Pop politics runs underneath factions and the government alike; it is neither Democrat nor Republican, neither progressive nor conservative. "Let me furnish the amusements of a nation and there well be need of very few laws," P.T. Barnum, the great impresario of the circus and in many ways the founder of American pop culture, declared in an interview with the New York Sun in 1880. He could not have predicted that the government by the people, of the people, and for the people would become the government by, of, and for the people swallowed by their entertainments.

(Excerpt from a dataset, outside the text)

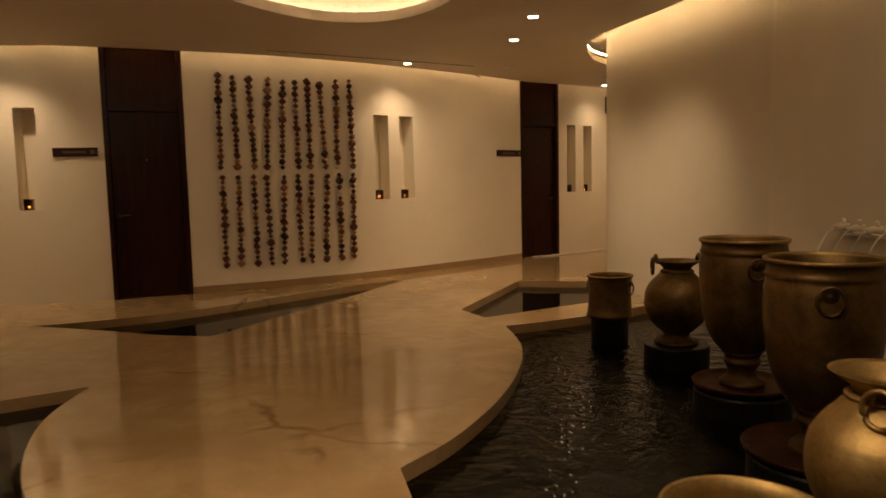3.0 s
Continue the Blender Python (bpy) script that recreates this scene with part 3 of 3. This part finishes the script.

The rise of pop politics has occurred because what politicians sell now is identical to what celebrities sell, a means of asserting an identity through an iconography. Politics and celebrity must both serve the new absolute master, the narcissism of the American people. Self-government takes on a new meaning: the government of each individual self. But the time for lament has passed. The time to wake up has arrived. The politics of shiny things is the politics of things as they are. Democracy has always been tacky, a political system defined by its vulgarity. The fusion of mass culture and government by the majority may well be the most democratic phenomenon in history. The seething, bubbling foam that froths and vanishes is perfectly representative. This is what we like, after all -- Donald Trump and Kayne West. They are us.